Ferd,
I finally had time to finish up the restoration of the E & S FREY Baltimore druggist’s label. This circa 1860 label is on a large aqua cylinder that I picked up last month at the Baltimore antique bottle club meeting. After getting the bottle home I felt the label had such nice graphics, that it warranted some Photoshop time to restore it to a complete state. It wasn’t an easy process. I likely spent about 25 hours working on this over the past month.
I thought I would try my best to explain the whole process. First was how to get a flat image of a curved label attached to the bottle. Removing the label was not an option due to its fragile nature and lacking a 3-dimensional scanner, I opted for a more time consuming process called a “slit scan”. Basically this involves mounting a camera on a tripod then taking many images of the bottle while slightly rotating it about 15 degrees in each image. After this I ended up with about 40 images of the label. Then I would proceed to crop out a small central vertical slice of each image about 50 pixels wide.
Next I pasted each of these vertical slices into a new image and proceeded to line them up, creating a flat 2-dimensional version of the label without any distortion from being wrapped around the curved surface of the bottle. After that it was just a matter of using the color and brightness/contrast filters to make all the sections color match.
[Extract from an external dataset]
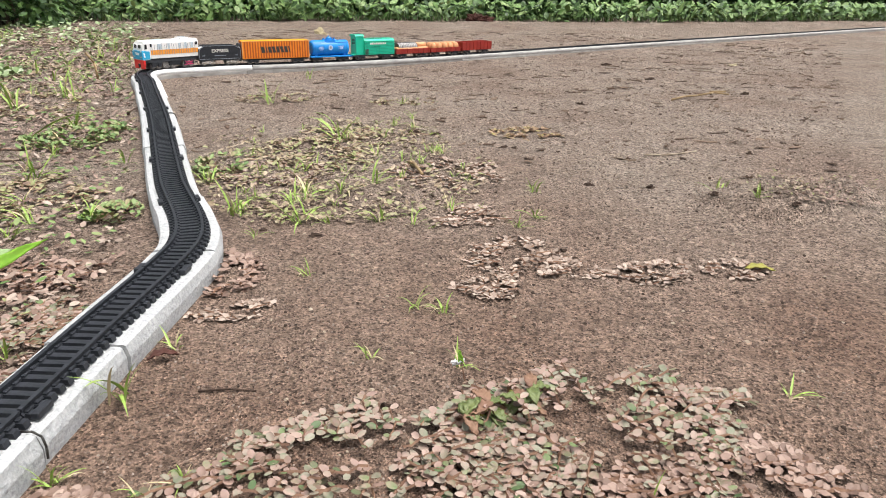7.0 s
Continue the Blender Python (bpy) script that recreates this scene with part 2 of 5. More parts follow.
MAT_LEAF = {
    "mix": material("weed_leaf_mixed", [(0.075, 0.12, 0.045), (0.16, 0.100, 0.072), (0.24, 0.155, 0.122), (0.30, 0.205, 0.168), (0.15, 0.170, 0.105), (0.31, 0.215, 0.175), (0.345, 0.25, 0.205), (0.21, 0.21, 0.150), (0.28, 0.19, 0.155), (0.13, 0.18, 0.07)], 120, 0.55, island=True),
    "pink": material("weed_leaf_pink", [(0.12, 0.070, 0.050), (0.21, 0.135, 0.102), (0.28, 0.19, 0.150), (0.35, 0.255, 0.205)], 120, 0.6, island=True),
    "grey": material("weed_leaf_grey", [(0.10, 0.14, 0.06), (0.21, 0.15, 0.115), (0.26, 0.180, 0.145), (0.175, 0.18, 0.120), (0.30, 0.225, 0.185), (0.25, 0.170, 0.135), (0.14, 0.18, 0.09)], 120, 0.55, island=True),
    "green": material("weed_leaf_green", [(0.085, 0.15, 0.04), (0.14, 0.225, 0.06), (0.21, 0.28, 0.10), (0.25, 0.175, 0.10)], 120, 0.55, island=True),
    "dry": material("weed_leaf_dry", [(0.13, 0.088, 0.064), (0.26, 0.19, 0.148), (0.34, 0.26, 0.208), (0.43, 0.35, 0.29)], 120, 0.75, island=True),
    "dryg": material("weed_leaf_yellowing", [(0.16, 0.11, 0.068), (0.27, 0.21, 0.13), (0.21, 0.24, 0.09), (0.37, 0.30, 0.21), (0.29, 0.22, 0.15)], 120, 0.75, island=True),
    "ochre": material("weed_leaf_ochre", [(0.13, 0.07, 0.038), (0.26, 0.17, 0.10), (0.34, 0.25, 0.15), (0.30, 0.25, 0.09)], 120, 0.75, island=True),
    "pale": material("weed_leaf_pale", [(0.10, 0.16, 0.06), (0.18, 0.26, 0.10), (0.28, 0.35, 0.19), (0.40, 0.45, 0.31)], 120, 0.6, island=True),
}
MAT_STEM = material("weed_stem", [(0.15, 0.075, 0.05), (0.24, 0.14, 0.085)], 120, 0.7)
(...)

Next was the hard part using various pixel-cloning tools to painstakingly rebuild all the missing sections of the label. I started with the border and worked my way inwards. The eagle’s wing, the missing section of the banner and the various missing letters were actually much easier then I thought. The harder part was creating a convincing background where large parts of it were missing without having too much pixel duplication that was noticeable. Lastly I extended the staining through the new border tying everything together.
Over all I am very happy with the way this came out. I’m going to print one of these in a large format and have it framed to hang on my wall.